Repairing grandfather clocks isn't more expensive now because it's gotten any harder; it's because the popularity of grandfather clocks is basically nonexistent compared to anything else to tell time.

"repairing a unique clock" getting costlier doesn't mean technology hasn't gotten cheaper.

check out whether clocks have gotten cheaper in general. the answer is that it has.

there is no economy of scale here in repairing a single clock. its not relevant to bring it up here.

Instead of advancing tenuous examples you could suggest a realistic mechanism by which costs could rise, such as a Chinese advance on Taiwan, effecting TSMC, etc.

Time-keeping is vastly cheaper. People don't want grandfather clocks. They want to tell time. And they can, more accurately, more easily, and much cheaper than their ancestors.

No. You don't get to make "technology gets more expensive over time" statements for deprecated technologies.

Getting a bespoke flintstone axe is also pretty expensive, and has also absolutely no relevance to modern life.

These discussions must, if they are to be useful, center in a population experience, not in unique personal moments.

  • okay how about the Francis Scott Key Bridge?

    https://marylandmatters.org/2025/11/17/key-bridge-replacemen...

    • You will get a different bridge. With very different technology. Same as "I can't repair my grandfather clock cheaply".

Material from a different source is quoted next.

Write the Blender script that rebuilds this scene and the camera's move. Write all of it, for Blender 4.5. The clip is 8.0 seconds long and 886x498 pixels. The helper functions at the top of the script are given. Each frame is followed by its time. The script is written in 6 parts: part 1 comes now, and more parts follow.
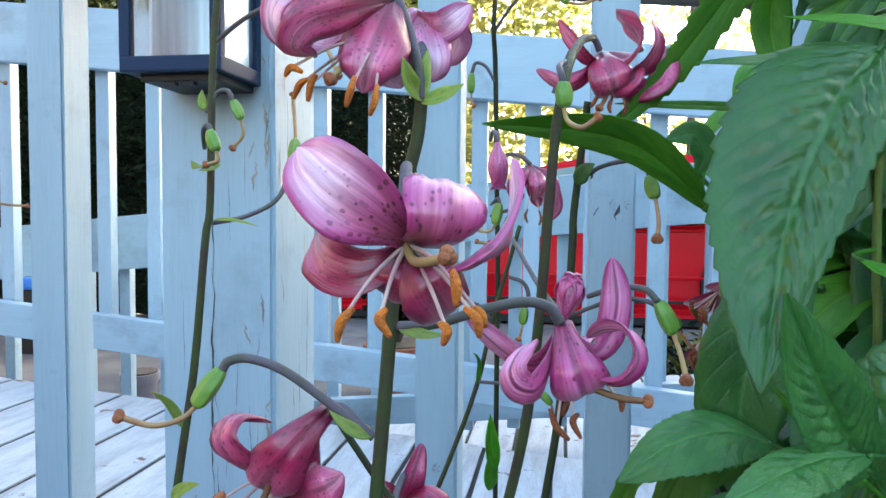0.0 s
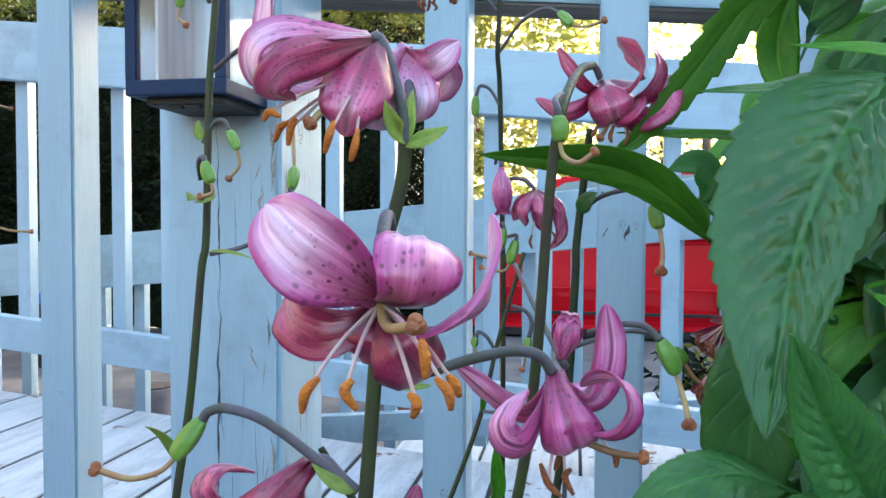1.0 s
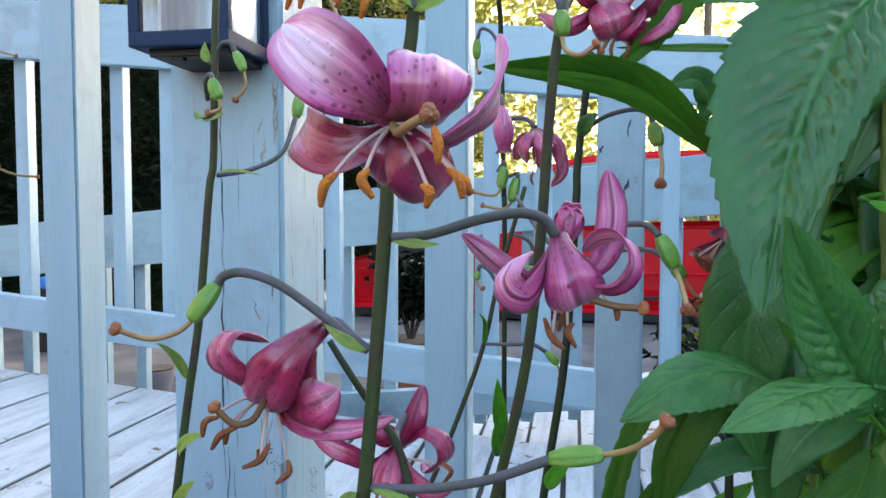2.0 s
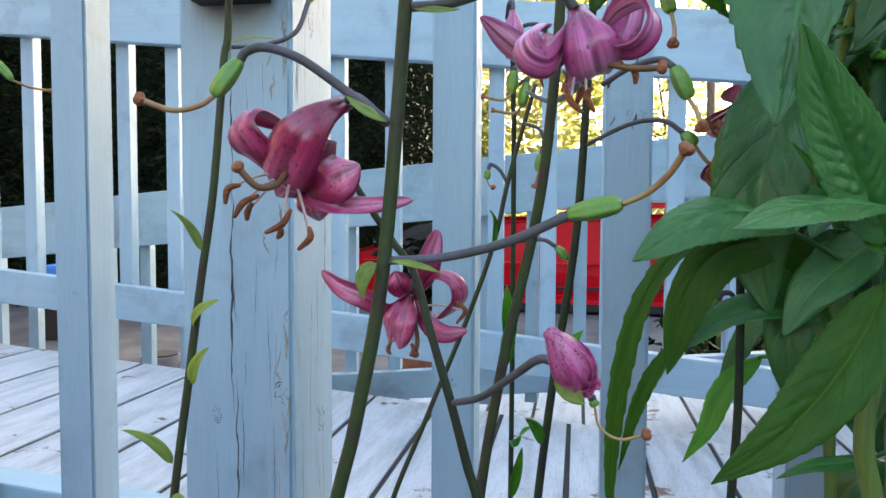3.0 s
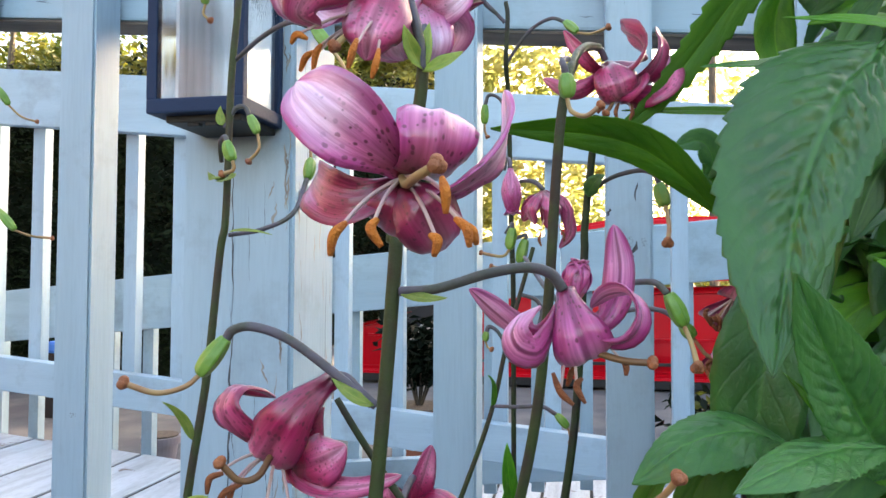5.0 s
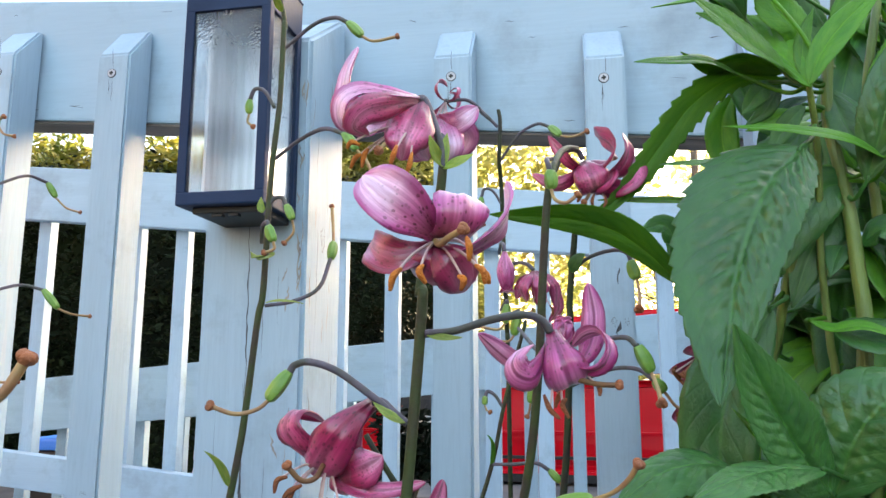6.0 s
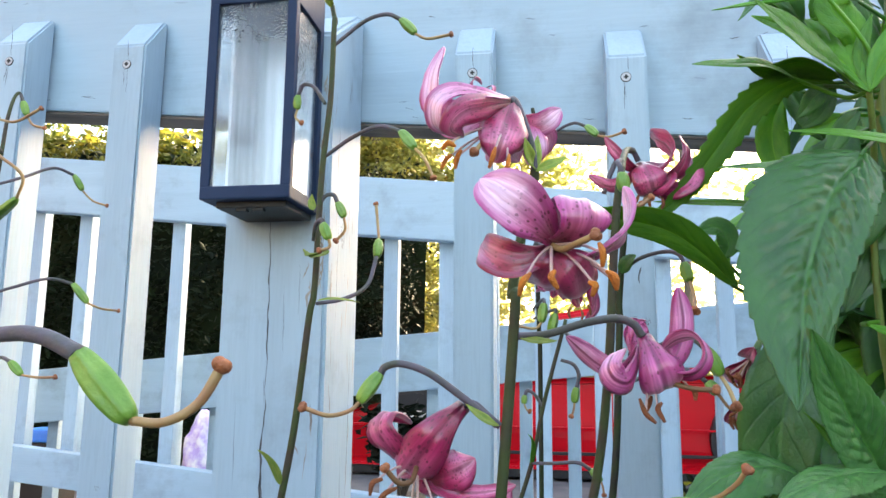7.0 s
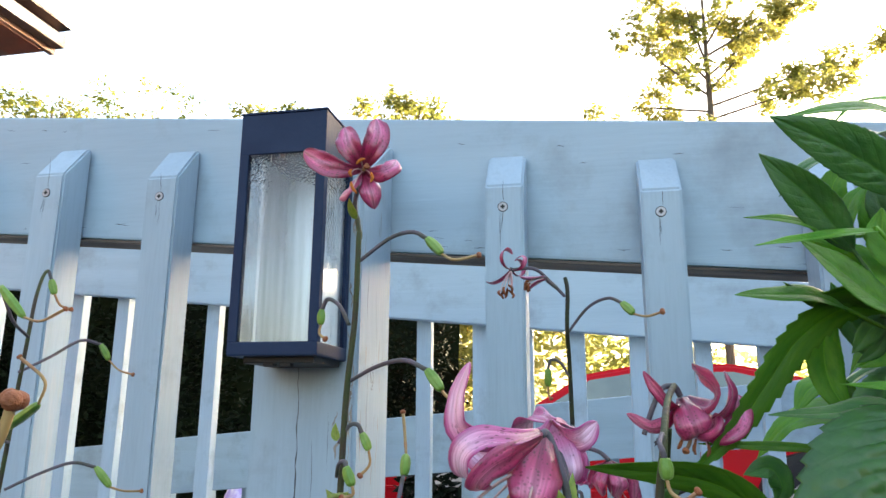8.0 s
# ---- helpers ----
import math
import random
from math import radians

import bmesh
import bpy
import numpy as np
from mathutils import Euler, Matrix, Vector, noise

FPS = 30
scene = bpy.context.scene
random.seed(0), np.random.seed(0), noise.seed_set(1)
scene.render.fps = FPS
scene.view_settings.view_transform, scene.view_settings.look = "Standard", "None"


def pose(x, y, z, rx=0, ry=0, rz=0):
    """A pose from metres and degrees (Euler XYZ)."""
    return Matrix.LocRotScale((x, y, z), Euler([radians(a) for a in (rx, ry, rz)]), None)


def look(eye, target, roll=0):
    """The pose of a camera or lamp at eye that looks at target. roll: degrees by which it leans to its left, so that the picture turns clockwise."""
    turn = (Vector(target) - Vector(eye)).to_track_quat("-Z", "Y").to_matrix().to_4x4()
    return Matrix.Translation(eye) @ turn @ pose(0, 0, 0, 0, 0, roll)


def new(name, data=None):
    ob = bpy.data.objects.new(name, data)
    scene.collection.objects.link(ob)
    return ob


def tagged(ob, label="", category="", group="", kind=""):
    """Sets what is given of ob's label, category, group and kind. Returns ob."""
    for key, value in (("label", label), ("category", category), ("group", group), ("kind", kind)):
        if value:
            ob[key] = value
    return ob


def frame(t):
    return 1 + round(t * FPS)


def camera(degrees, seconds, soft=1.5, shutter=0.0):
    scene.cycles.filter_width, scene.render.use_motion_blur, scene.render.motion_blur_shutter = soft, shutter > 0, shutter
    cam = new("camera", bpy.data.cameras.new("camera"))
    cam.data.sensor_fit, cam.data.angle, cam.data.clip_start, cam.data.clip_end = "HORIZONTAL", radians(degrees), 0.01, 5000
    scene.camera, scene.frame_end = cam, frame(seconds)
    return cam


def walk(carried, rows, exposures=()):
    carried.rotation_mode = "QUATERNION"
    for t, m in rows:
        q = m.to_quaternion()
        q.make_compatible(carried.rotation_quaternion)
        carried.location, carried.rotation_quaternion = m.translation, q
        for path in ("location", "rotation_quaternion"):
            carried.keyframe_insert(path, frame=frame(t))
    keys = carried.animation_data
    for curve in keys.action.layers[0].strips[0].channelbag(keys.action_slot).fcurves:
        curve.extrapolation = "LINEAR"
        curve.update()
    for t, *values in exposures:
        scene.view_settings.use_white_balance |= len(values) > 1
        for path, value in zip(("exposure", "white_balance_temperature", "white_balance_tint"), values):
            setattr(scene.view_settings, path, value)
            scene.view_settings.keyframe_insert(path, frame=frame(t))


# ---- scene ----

      In general, there are several things that are true for bridges that aren't true for most technology:

      * Technology has massively improved, but most people are not realizing that. (E.g. the Bay Bridge cost significantly more than the previous version, but that's because we'd like to not fall down again in the next earthquake) * We still have little idea how to reason about the cost of bridges in general. (Seriously. It's an active research topic) * It's a tiny market, with the major vendors forming an oligopoly * It's infrastructure, not a standard good * The buy side is almost exclusively governments.

      All of these mean expensive goods that are completely non-repeatable. You can't build the same bridge again. And on top of that, in a distorted market.

      But sure, the cost of "one bridge, please" has gone up over time.